**AIM OF THE TASK**
Copy every line, exactly and only, from the line containing "scene.camera, scene.frame_end = cam, frame(seconds)" to the line containing "scene.view_settings.keyframe_insert(path, frame=frame(t))", both lines included.
## start GIVEN DATA
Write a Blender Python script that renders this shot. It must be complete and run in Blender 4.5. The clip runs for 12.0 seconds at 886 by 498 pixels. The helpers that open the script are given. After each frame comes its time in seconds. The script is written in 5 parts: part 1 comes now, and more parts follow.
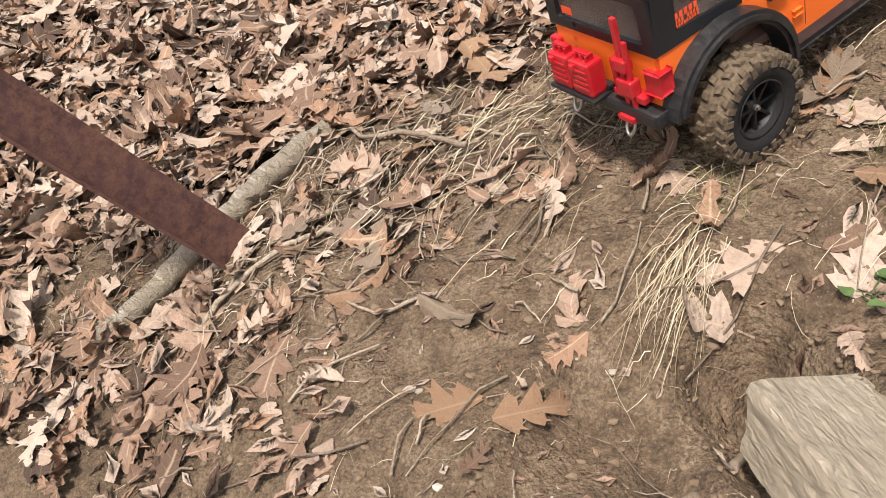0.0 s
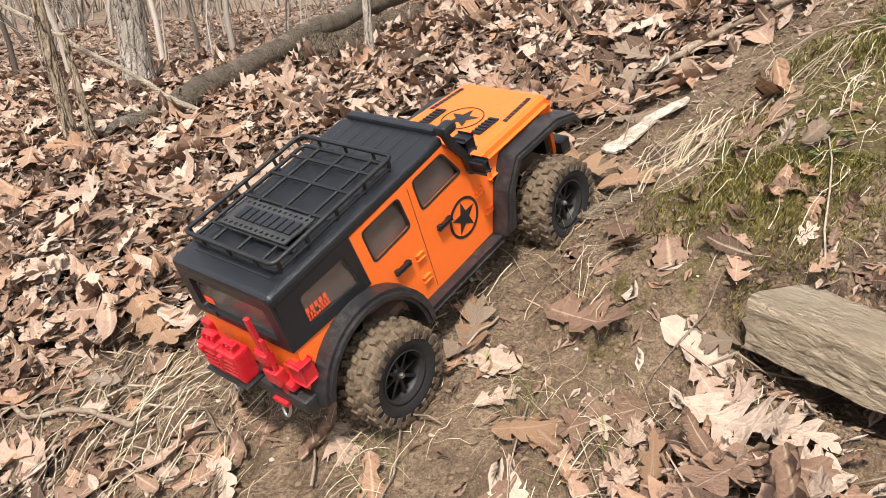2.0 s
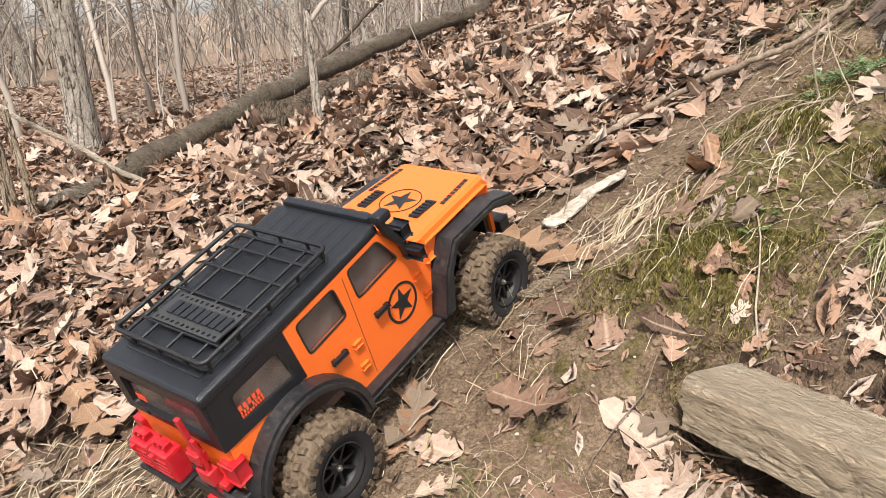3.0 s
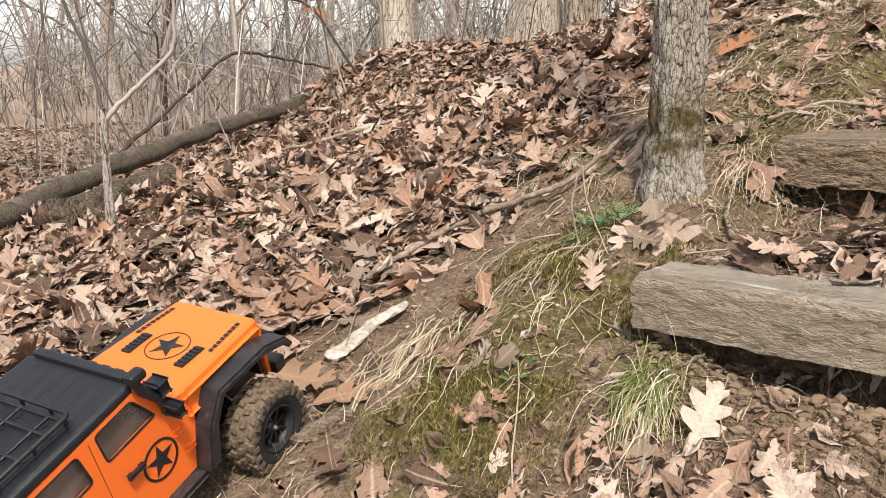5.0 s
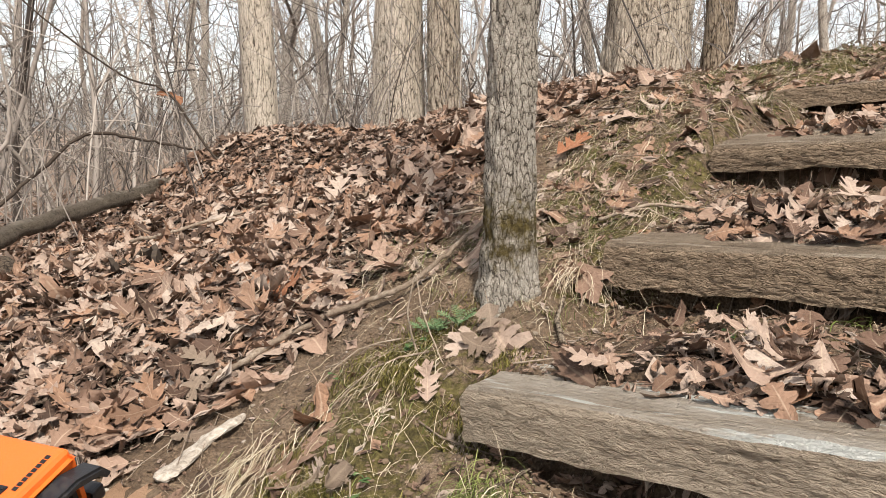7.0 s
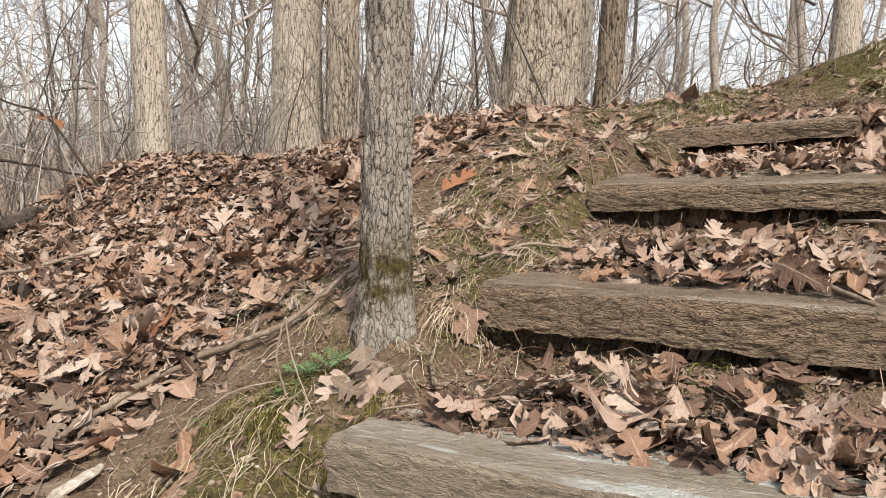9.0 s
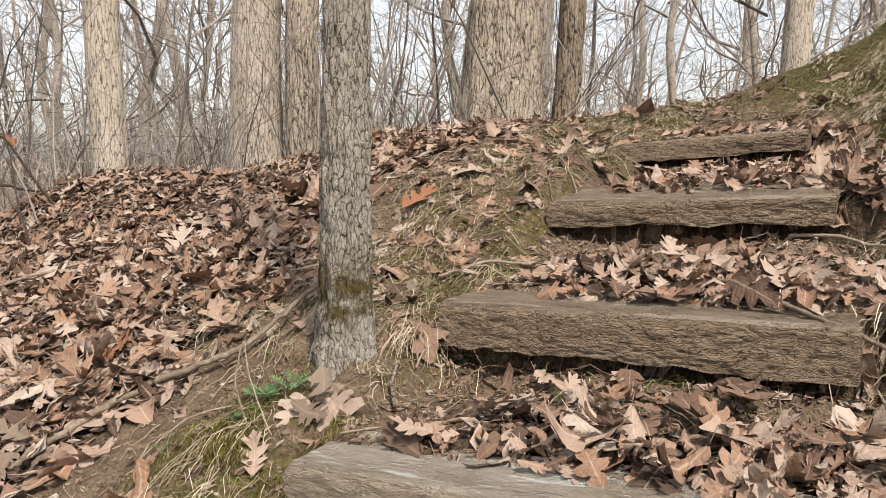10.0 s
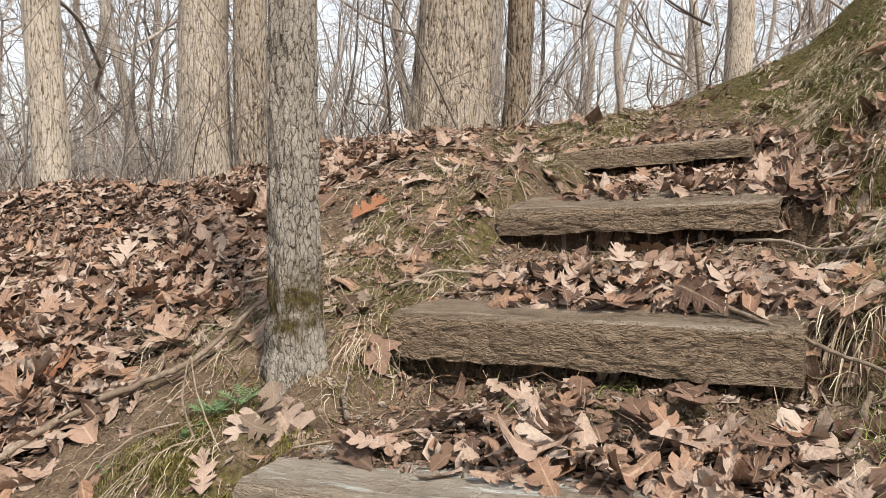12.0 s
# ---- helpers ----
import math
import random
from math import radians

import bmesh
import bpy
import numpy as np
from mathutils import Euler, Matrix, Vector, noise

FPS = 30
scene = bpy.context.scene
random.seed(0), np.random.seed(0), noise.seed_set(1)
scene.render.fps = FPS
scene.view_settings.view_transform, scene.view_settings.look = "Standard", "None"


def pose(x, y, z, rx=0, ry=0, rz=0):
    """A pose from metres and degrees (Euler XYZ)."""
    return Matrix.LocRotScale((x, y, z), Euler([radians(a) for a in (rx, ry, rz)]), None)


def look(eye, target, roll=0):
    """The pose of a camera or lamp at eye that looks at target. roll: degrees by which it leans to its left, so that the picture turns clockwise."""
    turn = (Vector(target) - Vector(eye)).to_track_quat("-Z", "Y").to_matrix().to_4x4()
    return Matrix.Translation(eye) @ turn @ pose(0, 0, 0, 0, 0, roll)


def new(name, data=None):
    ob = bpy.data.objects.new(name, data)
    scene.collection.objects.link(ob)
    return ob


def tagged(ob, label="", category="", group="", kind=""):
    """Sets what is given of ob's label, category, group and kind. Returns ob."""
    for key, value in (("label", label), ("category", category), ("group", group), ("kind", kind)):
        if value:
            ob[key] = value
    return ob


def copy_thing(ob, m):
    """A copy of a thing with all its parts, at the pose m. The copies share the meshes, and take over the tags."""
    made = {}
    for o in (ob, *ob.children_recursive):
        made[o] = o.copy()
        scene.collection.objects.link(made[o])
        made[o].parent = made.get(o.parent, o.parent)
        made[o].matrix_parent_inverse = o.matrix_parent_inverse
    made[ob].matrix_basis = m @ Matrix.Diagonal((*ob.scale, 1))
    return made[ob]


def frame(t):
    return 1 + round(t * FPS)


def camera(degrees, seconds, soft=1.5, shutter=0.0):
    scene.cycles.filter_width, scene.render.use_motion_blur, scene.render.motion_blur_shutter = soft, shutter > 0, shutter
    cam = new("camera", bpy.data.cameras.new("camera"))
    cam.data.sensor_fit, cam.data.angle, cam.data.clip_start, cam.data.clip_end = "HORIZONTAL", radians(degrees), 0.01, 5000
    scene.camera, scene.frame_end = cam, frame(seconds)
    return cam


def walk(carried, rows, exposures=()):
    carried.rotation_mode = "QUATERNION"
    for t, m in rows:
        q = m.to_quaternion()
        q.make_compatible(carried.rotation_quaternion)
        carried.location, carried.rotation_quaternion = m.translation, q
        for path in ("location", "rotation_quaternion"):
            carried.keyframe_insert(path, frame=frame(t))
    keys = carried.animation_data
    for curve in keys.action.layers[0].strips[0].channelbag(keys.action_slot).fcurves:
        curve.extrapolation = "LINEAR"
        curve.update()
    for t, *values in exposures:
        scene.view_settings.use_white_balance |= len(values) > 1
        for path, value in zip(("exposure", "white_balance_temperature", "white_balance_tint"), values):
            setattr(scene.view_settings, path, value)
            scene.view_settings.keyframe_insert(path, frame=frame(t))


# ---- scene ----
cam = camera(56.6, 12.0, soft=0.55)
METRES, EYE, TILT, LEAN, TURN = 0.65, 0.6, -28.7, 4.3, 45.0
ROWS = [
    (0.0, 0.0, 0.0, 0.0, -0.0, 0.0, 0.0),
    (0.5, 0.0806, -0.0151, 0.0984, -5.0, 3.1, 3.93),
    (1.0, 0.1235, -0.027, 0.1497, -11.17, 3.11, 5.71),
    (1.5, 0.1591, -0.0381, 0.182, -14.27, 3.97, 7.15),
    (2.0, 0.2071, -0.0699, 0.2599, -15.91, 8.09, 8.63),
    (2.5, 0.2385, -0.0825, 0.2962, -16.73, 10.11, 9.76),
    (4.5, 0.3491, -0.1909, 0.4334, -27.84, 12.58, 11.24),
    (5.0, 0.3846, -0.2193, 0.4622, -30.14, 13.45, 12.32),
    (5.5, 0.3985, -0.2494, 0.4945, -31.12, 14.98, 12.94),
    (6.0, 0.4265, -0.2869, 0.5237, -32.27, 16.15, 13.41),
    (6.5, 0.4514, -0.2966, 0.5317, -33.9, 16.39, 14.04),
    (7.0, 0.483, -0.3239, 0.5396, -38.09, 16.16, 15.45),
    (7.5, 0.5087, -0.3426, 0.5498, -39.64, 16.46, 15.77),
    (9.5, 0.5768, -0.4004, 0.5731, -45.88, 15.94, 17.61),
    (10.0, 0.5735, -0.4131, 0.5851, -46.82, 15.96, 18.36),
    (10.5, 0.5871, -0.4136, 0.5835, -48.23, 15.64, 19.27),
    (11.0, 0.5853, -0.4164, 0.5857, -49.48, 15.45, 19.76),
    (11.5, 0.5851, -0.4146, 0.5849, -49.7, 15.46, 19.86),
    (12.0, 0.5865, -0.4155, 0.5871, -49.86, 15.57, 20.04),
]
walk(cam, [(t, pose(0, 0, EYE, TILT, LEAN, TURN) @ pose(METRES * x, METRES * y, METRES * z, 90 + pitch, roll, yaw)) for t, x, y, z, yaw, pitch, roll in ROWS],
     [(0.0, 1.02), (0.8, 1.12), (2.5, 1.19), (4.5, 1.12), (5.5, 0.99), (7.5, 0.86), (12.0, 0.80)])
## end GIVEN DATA
**ANSWER TO THE TASK**
    scene.camera, scene.frame_end = cam, frame(seconds)
    return cam


def walk(carried, rows, exposures=()):
    carried.rotation_mode = "QUATERNION"
    for t, m in rows:
        q = m.to_quaternion()
        q.make_compatible(carried.rotation_quaternion)
        carried.location, carried.rotation_quaternion = m.translation, q
        for path in ("location", "rotation_quaternion"):
            carried.keyframe_insert(path, frame=frame(t))
    keys = carried.animation_data
    for curve in keys.action.layers[0].strips[0].channelbag(keys.action_slot).fcurves:
        curve.extrapolation = "LINEAR"
        curve.update()
    for t, *values in exposures:
        scene.view_settings.use_white_balance |= len(values) > 1
        for path, value in zip(("exposure", "white_balance_temperature", "white_balance_tint"), values):
            setattr(scene.view_settings, path, value)
            scene.view_settings.keyframe_insert(path, frame=frame(t))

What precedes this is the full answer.